SHORT EXERCISE: Each line of the listing must be transcribed exactly, except for the images, which should be excluded.
++++ PROVIDED DATA ++++
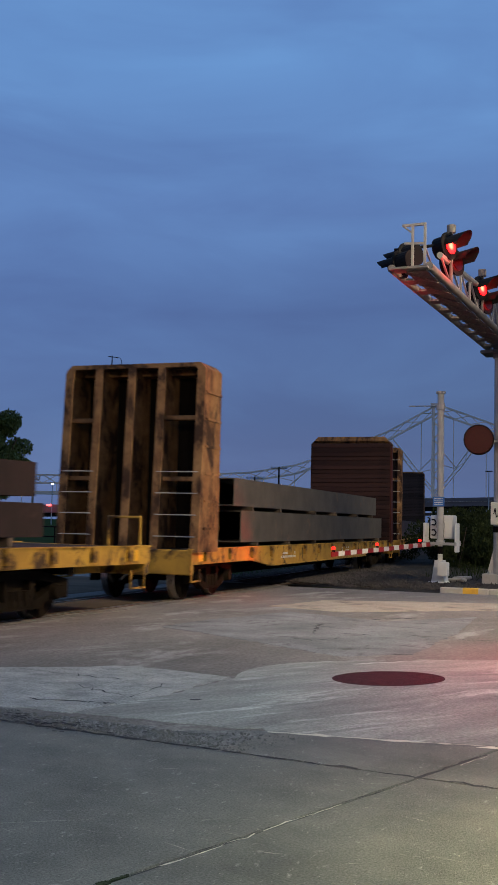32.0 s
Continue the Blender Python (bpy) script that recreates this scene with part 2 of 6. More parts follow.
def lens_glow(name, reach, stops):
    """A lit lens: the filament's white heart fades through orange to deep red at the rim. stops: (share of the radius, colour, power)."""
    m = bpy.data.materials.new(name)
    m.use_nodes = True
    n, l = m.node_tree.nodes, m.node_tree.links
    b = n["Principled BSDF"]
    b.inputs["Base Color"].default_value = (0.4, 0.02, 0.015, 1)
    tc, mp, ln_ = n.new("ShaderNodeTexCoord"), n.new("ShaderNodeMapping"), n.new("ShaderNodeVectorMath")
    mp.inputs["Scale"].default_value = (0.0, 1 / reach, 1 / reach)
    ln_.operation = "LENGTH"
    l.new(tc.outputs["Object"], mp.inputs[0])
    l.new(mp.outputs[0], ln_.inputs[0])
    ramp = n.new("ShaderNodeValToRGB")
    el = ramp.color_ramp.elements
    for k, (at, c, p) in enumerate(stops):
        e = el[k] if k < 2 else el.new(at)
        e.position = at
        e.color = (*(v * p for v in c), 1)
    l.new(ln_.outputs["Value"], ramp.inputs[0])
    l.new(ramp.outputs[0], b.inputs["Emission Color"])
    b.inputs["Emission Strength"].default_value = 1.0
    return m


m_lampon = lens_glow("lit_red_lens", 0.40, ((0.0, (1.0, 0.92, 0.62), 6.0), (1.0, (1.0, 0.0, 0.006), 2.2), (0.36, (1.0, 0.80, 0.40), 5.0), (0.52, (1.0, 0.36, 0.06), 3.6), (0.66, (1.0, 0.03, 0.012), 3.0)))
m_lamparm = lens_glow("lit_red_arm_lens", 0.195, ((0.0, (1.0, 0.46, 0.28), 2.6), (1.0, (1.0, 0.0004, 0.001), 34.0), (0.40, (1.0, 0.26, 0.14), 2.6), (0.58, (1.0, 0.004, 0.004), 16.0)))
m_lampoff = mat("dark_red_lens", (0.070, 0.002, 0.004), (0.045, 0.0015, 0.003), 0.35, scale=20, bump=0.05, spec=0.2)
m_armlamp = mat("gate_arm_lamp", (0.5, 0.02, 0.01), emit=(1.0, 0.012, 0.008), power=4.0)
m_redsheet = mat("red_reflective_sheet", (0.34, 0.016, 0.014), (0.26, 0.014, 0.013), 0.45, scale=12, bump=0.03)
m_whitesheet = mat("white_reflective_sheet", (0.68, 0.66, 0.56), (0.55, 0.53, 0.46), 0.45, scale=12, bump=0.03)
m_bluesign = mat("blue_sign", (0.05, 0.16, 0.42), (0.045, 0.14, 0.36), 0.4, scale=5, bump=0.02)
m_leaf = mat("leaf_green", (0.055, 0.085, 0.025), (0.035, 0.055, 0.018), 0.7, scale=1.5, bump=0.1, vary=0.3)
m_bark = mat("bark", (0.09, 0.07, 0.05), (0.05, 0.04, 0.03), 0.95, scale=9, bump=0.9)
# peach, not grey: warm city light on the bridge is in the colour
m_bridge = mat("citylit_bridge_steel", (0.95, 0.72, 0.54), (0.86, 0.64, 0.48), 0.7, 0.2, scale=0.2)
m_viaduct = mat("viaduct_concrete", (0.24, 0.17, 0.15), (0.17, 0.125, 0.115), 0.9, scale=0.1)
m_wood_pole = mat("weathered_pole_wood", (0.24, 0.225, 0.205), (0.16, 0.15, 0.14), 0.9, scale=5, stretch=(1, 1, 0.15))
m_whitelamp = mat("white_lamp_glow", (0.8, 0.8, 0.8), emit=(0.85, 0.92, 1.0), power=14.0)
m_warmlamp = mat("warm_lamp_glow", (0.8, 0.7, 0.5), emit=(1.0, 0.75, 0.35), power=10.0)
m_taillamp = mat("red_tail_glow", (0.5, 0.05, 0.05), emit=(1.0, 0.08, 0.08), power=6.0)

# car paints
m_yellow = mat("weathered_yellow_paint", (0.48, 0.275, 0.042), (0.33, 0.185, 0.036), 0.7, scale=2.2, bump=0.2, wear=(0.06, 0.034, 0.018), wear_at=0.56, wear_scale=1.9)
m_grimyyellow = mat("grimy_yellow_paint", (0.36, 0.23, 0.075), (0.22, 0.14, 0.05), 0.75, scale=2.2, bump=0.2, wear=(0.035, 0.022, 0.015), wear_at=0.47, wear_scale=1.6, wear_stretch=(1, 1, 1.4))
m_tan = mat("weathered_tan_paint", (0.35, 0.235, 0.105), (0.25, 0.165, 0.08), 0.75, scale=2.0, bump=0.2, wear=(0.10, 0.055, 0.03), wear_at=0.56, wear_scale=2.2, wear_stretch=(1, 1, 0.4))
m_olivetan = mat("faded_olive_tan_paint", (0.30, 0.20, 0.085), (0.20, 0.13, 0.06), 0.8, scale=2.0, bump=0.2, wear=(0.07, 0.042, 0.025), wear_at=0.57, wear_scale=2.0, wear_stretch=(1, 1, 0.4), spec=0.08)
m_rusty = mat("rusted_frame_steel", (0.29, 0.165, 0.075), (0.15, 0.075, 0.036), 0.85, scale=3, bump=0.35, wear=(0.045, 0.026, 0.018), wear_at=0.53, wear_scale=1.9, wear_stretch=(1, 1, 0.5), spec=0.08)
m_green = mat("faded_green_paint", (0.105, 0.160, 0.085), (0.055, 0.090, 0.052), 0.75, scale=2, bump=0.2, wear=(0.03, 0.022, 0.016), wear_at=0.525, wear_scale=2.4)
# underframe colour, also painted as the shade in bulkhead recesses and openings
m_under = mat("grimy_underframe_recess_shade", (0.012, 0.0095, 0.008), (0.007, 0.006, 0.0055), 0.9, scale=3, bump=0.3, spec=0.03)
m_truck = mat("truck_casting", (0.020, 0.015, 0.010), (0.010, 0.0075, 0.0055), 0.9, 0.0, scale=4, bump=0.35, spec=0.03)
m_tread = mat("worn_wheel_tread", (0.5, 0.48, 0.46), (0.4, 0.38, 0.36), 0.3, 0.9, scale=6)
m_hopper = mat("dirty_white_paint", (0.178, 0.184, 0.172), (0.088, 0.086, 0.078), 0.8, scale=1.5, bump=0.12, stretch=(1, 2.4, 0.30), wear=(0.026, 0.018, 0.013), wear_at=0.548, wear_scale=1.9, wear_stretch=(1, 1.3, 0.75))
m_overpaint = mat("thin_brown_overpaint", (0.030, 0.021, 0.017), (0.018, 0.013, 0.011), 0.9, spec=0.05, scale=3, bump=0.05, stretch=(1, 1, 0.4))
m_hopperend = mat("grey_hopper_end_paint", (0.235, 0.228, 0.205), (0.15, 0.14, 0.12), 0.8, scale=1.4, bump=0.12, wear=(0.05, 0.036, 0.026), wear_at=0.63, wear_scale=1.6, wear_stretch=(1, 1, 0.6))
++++
RESPONSE FOR THIS EXERCISE:
32.0 s
Continue the Blender Python (bpy) script that recreates this scene with part 2 of 6. More parts follow.
def lens_glow(name, reach, stops):
    """A lit lens: the filament's white heart fades through orange to deep red at the rim. stops: (share of the radius, colour, power)."""
    m = bpy.data.materials.new(name)
    m.use_nodes = True
    n, l = m.node_tree.nodes, m.node_tree.links
    b = n["Principled BSDF"]
    b.inputs["Base Color"].default_value = (0.4, 0.02, 0.015, 1)
    tc, mp, ln_ = n.new("ShaderNodeTexCoord"), n.new("ShaderNodeMapping"), n.new("ShaderNodeVectorMath")
    mp.inputs["Scale"].default_value = (0.0, 1 / reach, 1 / reach)
    ln_.operation = "LENGTH"
    l.new(tc.outputs["Object"], mp.inputs[0])
    l.new(mp.outputs[0], ln_.inputs[0])
    ramp = n.new("ShaderNodeValToRGB")
    el = ramp.color_ramp.elements
    for k, (at, c, p) in enumerate(stops):
        e = el[k] if k < 2 else el.new(at)
        e.position = at
        e.color = (*(v * p for v in c), 1)
    l.new(ln_.outputs["Value"], ramp.inputs[0])
    l.new(ramp.outputs[0], b.inputs["Emission Color"])
    b.inputs["Emission Strength"].default_value = 1.0
    return m


m_lampon = lens_glow("lit_red_lens", 0.40, ((0.0, (1.0, 0.92, 0.62), 6.0), (1.0, (1.0, 0.0, 0.006), 2.2), (0.36, (1.0, 0.80, 0.40), 5.0), (0.52, (1.0, 0.36, 0.06), 3.6), (0.66, (1.0, 0.03, 0.012), 3.0)))
m_lamparm = lens_glow("lit_red_arm_lens", 0.195, ((0.0, (1.0, 0.46, 0.28), 2.6), (1.0, (1.0, 0.0004, 0.001), 34.0), (0.40, (1.0, 0.26, 0.14), 2.6), (0.58, (1.0, 0.004, 0.004), 16.0)))
m_lampoff = mat("dark_red_lens", (0.070, 0.002, 0.004), (0.045, 0.0015, 0.003), 0.35, scale=20, bump=0.05, spec=0.2)
m_armlamp = mat("gate_arm_lamp", (0.5, 0.02, 0.01), emit=(1.0, 0.012, 0.008), power=4.0)
m_redsheet = mat("red_reflective_sheet", (0.34, 0.016, 0.014), (0.26, 0.014, 0.013), 0.45, scale=12, bump=0.03)
m_whitesheet = mat("white_reflective_sheet", (0.68, 0.66, 0.56), (0.55, 0.53, 0.46), 0.45, scale=12, bump=0.03)
m_bluesign = mat("blue_sign", (0.05, 0.16, 0.42), (0.045, 0.14, 0.36), 0.4, scale=5, bump=0.02)
m_leaf = mat("leaf_green", (0.055, 0.085, 0.025), (0.035, 0.055, 0.018), 0.7, scale=1.5, bump=0.1, vary=0.3)
m_bark = mat("bark", (0.09, 0.07, 0.05), (0.05, 0.04, 0.03), 0.95, scale=9, bump=0.9)
# peach, not grey: warm city light on the bridge is in the colour
m_bridge = mat("citylit_bridge_steel", (0.95, 0.72, 0.54), (0.86, 0.64, 0.48), 0.7, 0.2, scale=0.2)
m_viaduct = mat("viaduct_concrete", (0.24, 0.17, 0.15), (0.17, 0.125, 0.115), 0.9, scale=0.1)
m_wood_pole = mat("weathered_pole_wood", (0.24, 0.225, 0.205), (0.16, 0.15, 0.14), 0.9, scale=5, stretch=(1, 1, 0.15))
m_whitelamp = mat("white_lamp_glow", (0.8, 0.8, 0.8), emit=(0.85, 0.92, 1.0), power=14.0)
m_warmlamp = mat("warm_lamp_glow", (0.8, 0.7, 0.5), emit=(1.0, 0.75, 0.35), power=10.0)
m_taillamp = mat("red_tail_glow", (0.5, 0.05, 0.05), emit=(1.0, 0.08, 0.08), power=6.0)

# car paints
m_yellow = mat("weathered_yellow_paint", (0.48, 0.275, 0.042), (0.33, 0.185, 0.036), 0.7, scale=2.2, bump=0.2, wear=(0.06, 0.034, 0.018), wear_at=0.56, wear_scale=1.9)
m_grimyyellow = mat("grimy_yellow_paint", (0.36, 0.23, 0.075), (0.22, 0.14, 0.05), 0.75, scale=2.2, bump=0.2, wear=(0.035, 0.022, 0.015), wear_at=0.47, wear_scale=1.6, wear_stretch=(1, 1, 1.4))
m_tan = mat("weathered_tan_paint", (0.35, 0.235, 0.105), (0.25, 0.165, 0.08), 0.75, scale=2.0, bump=0.2, wear=(0.10, 0.055, 0.03), wear_at=0.56, wear_scale=2.2, wear_stretch=(1, 1, 0.4))
m_olivetan = mat("faded_olive_tan_paint", (0.30, 0.20, 0.085), (0.20, 0.13, 0.06), 0.8, scale=2.0, bump=0.2, wear=(0.07, 0.042, 0.025), wear_at=0.57, wear_scale=2.0, wear_stretch=(1, 1, 0.4), spec=0.08)
m_rusty = mat("rusted_frame_steel", (0.29, 0.165, 0.075), (0.15, 0.075, 0.036), 0.85, scale=3, bump=0.35, wear=(0.045, 0.026, 0.018), wear_at=0.53, wear_scale=1.9, wear_stretch=(1, 1, 0.5), spec=0.08)
m_green = mat("faded_green_paint", (0.105, 0.160, 0.085), (0.055, 0.090, 0.052), 0.75, scale=2, bump=0.2, wear=(0.03, 0.022, 0.016), wear_at=0.525, wear_scale=2.4)
# underframe colour, also painted as the shade in bulkhead recesses and openings
m_under = mat("grimy_underframe_recess_shade", (0.012, 0.0095, 0.008), (0.007, 0.006, 0.0055), 0.9, scale=3, bump=0.3, spec=0.03)
m_truck = mat("truck_casting", (0.020, 0.015, 0.010), (0.010, 0.0075, 0.0055), 0.9, 0.0, scale=4, bump=0.35, spec=0.03)
m_tread = mat("worn_wheel_tread", (0.5, 0.48, 0.46), (0.4, 0.38, 0.36), 0.3, 0.9, scale=6)
m_hopper = mat("dirty_white_paint", (0.178, 0.184, 0.172), (0.088, 0.086, 0.078), 0.8, scale=1.5, bump=0.12, stretch=(1, 2.4, 0.30), wear=(0.026, 0.018, 0.013), wear_at=0.548, wear_scale=1.9, wear_stretch=(1, 1.3, 0.75))
m_overpaint = mat("thin_brown_overpaint", (0.030, 0.021, 0.017), (0.018, 0.013, 0.011), 0.9, spec=0.05, scale=3, bump=0.05, stretch=(1, 1, 0.4))
m_hopperend = mat("grey_hopper_end_paint", (0.235, 0.228, 0.205), (0.15, 0.14, 0.12), 0.8, scale=1.4, bump=0.12, wear=(0.05, 0.036, 0.026), wear_at=0.63, wear_scale=1.6, wear_stretch=(1, 1, 0.6))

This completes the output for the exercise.